Provided data.
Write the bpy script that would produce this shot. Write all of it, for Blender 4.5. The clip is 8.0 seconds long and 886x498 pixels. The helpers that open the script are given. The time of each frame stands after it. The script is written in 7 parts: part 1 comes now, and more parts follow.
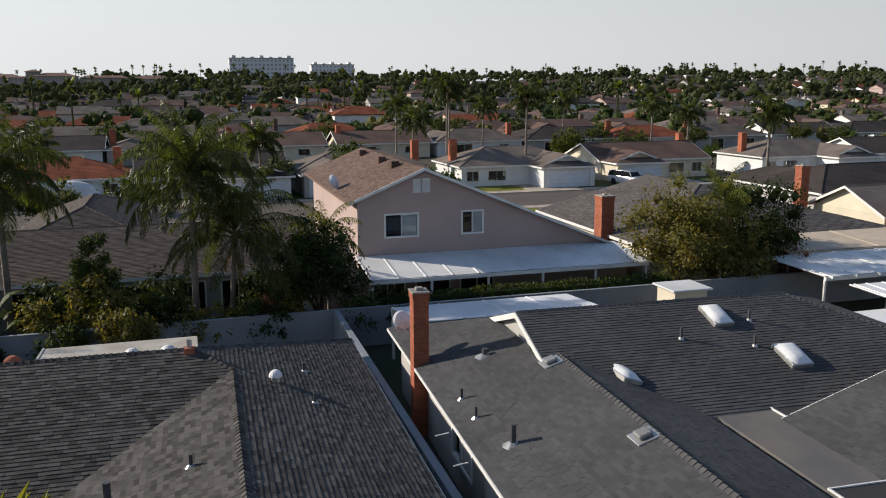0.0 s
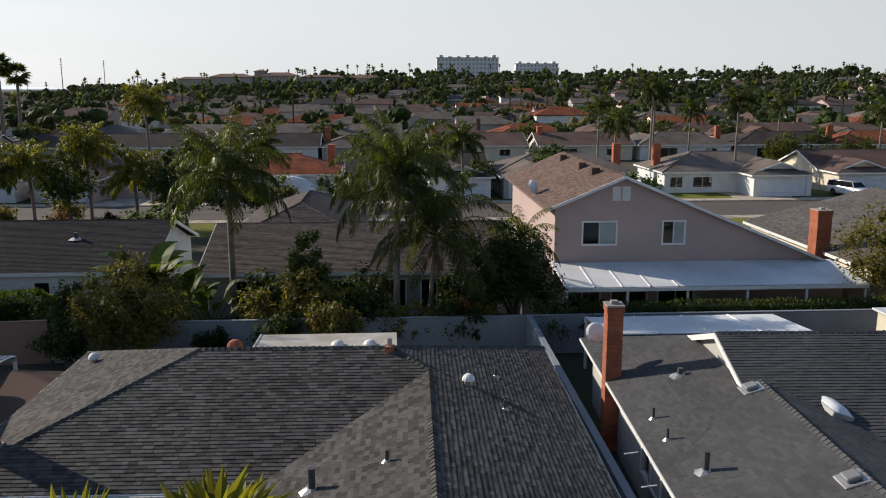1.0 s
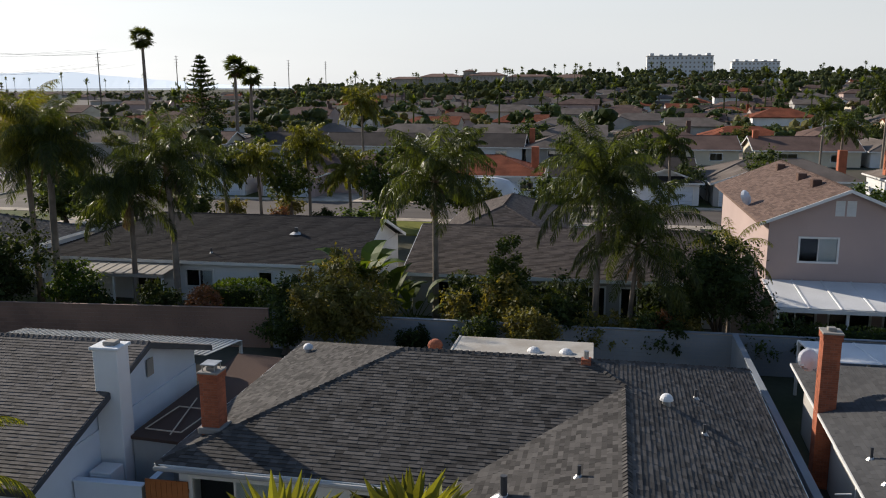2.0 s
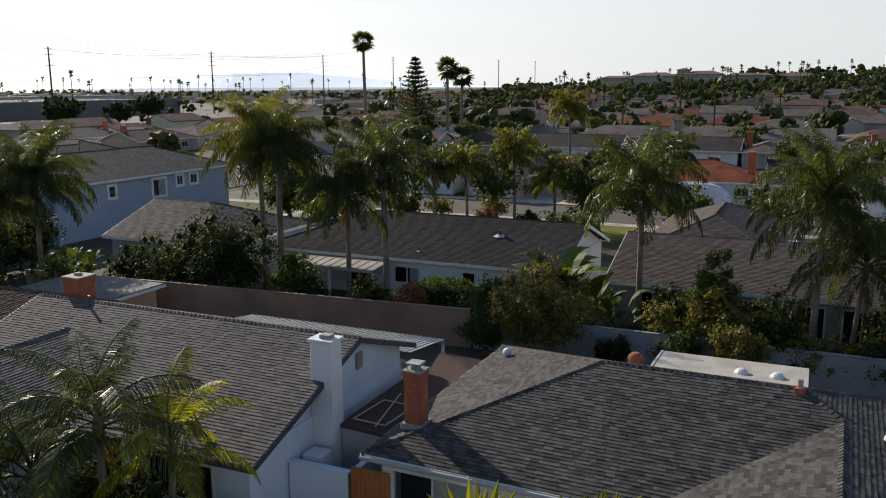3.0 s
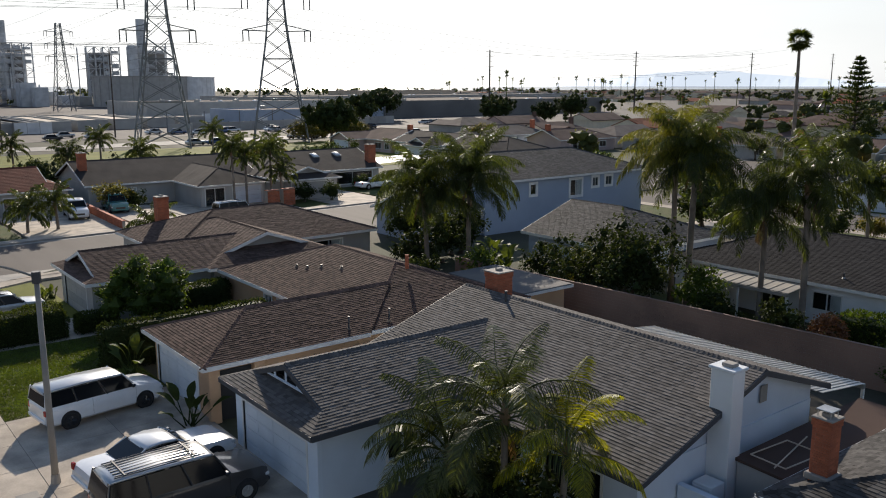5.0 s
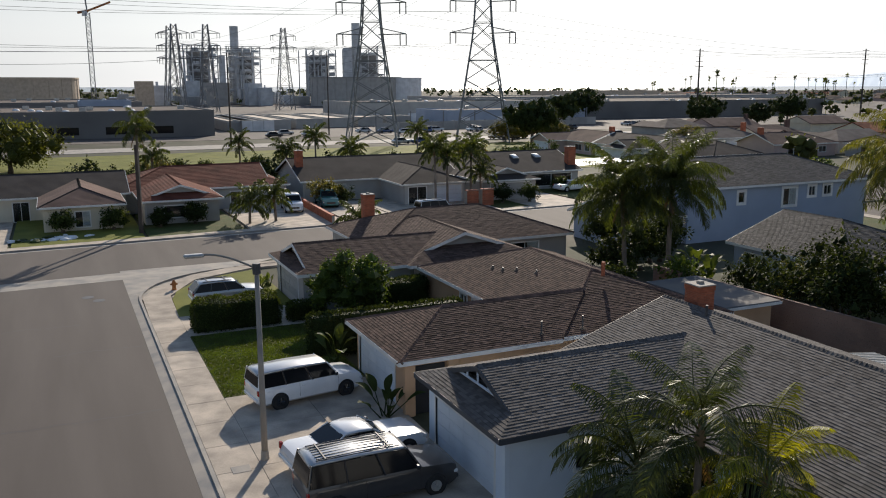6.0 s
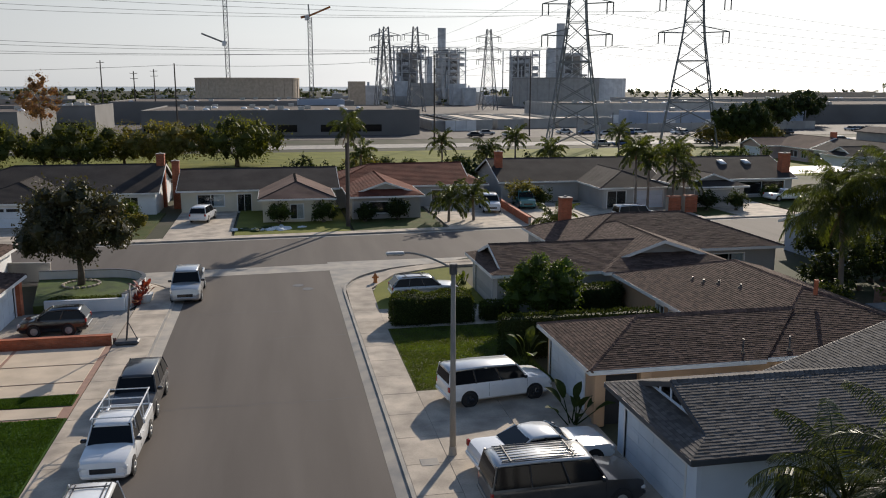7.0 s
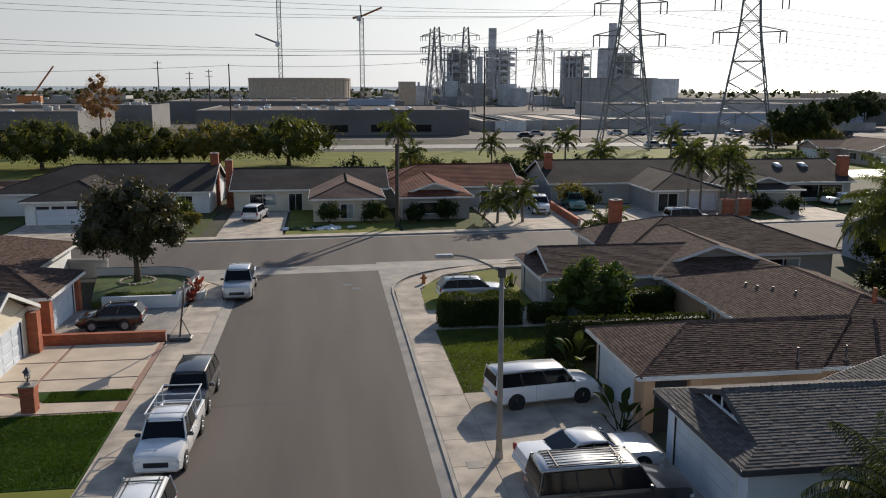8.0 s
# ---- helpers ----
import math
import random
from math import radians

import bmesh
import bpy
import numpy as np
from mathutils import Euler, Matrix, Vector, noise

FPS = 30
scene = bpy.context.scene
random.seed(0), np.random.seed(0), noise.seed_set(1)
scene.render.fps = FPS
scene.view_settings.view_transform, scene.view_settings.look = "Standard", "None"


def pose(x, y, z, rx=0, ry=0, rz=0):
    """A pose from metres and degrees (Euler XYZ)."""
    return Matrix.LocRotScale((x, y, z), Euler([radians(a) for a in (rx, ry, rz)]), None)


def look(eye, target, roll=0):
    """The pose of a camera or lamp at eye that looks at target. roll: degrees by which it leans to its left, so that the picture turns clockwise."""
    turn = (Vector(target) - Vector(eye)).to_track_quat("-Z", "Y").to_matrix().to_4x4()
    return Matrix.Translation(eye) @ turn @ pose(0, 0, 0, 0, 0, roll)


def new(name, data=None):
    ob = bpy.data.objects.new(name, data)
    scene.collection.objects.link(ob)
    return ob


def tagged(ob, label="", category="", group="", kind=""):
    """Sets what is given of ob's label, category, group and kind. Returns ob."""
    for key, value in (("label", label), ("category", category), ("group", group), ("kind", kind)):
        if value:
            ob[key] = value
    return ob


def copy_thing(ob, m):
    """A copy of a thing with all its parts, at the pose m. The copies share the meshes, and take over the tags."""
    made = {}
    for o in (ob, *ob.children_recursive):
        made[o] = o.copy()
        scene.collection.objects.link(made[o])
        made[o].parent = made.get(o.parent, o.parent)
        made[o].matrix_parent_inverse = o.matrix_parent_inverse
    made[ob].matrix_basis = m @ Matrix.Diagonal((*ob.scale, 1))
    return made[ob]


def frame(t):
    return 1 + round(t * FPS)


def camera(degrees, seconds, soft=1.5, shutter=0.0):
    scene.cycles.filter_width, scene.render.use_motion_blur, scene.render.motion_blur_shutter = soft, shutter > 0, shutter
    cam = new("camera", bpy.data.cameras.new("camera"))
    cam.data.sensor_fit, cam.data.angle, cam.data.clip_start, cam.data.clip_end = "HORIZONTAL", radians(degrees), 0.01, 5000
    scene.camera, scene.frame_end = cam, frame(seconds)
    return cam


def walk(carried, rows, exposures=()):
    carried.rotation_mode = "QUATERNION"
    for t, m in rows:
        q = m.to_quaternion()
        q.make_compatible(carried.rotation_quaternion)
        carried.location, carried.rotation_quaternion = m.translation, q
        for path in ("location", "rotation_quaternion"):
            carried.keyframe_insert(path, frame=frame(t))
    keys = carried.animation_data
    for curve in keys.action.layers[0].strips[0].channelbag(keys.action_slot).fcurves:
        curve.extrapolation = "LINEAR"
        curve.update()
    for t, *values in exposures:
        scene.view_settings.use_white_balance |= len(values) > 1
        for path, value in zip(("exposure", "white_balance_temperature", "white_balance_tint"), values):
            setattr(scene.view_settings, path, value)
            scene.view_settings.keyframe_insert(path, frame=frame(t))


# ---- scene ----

Task to carry out. As listed above, the lines from the line with "scene.render.fps = FPS" to the line with "turn = (Vector(target)" are to be echoed exactly, with both ends included and nothing added.

Response to the exercise.
scene.render.fps = FPS
scene.view_settings.view_transform, scene.view_settings.look = "Standard", "None"


def pose(x, y, z, rx=0, ry=0, rz=0):
    """A pose from metres and degrees (Euler XYZ)."""
    return Matrix.LocRotScale((x, y, z), Euler([radians(a) for a in (rx, ry, rz)]), None)


def look(eye, target, roll=0):
    """The pose of a camera or lamp at eye that looks at target. roll: degrees by which it leans to its left, so that the picture turns clockwise."""
    turn = (Vector(target) - Vector(eye)).to_track_quat("-Z", "Y").to_matrix().to_4x4()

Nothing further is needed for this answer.